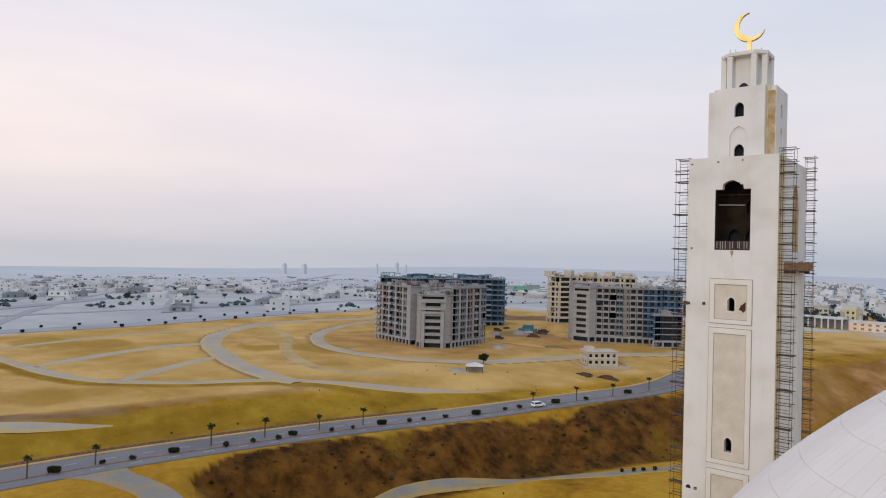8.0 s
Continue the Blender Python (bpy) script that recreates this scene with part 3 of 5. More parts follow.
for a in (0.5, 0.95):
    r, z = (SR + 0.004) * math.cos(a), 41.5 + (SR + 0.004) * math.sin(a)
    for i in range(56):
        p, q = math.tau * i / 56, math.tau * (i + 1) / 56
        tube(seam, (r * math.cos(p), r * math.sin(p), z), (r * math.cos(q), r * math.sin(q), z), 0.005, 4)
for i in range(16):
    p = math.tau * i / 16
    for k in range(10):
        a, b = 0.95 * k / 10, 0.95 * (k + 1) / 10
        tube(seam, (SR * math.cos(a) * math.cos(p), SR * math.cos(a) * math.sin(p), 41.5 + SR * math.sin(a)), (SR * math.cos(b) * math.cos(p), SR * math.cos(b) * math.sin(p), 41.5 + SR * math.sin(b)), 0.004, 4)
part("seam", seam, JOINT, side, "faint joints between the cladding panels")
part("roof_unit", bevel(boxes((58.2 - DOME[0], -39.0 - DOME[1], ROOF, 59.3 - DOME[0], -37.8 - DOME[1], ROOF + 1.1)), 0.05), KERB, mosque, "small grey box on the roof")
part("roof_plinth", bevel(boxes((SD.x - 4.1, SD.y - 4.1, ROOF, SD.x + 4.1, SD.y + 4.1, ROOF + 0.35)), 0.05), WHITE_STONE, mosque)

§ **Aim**
Write out exactly the lines from the line holding "Continue the Blender" through the last line of the data, and nothing besides those lines.

§ **Result for this exercise**
Continue the Blender Python (bpy) script that recreates this scene with part 3 of 5. More parts follow.
for a in (0.5, 0.95):
    r, z = (SR + 0.004) * math.cos(a), 41.5 + (SR + 0.004) * math.sin(a)
    for i in range(56):
        p, q = math.tau * i / 56, math.tau * (i + 1) / 56
        tube(seam, (r * math.cos(p), r * math.sin(p), z), (r * math.cos(q), r * math.sin(q), z), 0.005, 4)
for i in range(16):
    p = math.tau * i / 16
    for k in range(10):
        a, b = 0.95 * k / 10, 0.95 * (k + 1) / 10
        tube(seam, (SR * math.cos(a) * math.cos(p), SR * math.cos(a) * math.sin(p), 41.5 + SR * math.sin(a)), (SR * math.cos(b) * math.cos(p), SR * math.cos(b) * math.sin(p), 41.5 + SR * math.sin(b)), 0.004, 4)
part("seam", seam, JOINT, side, "faint joints between the cladding panels")
part("roof_unit", bevel(boxes((58.2 - DOME[0], -39.0 - DOME[1], ROOF, 59.3 - DOME[0], -37.8 - DOME[1], ROOF + 1.1)), 0.05), KERB, mosque, "small grey box on the roof")
part("roof_plinth", bevel(boxes((SD.x - 4.1, SD.y - 4.1, ROOF, SD.x + 4.1, SD.y + 4.1, ROOF + 0.35)), 0.05), WHITE_STONE, mosque)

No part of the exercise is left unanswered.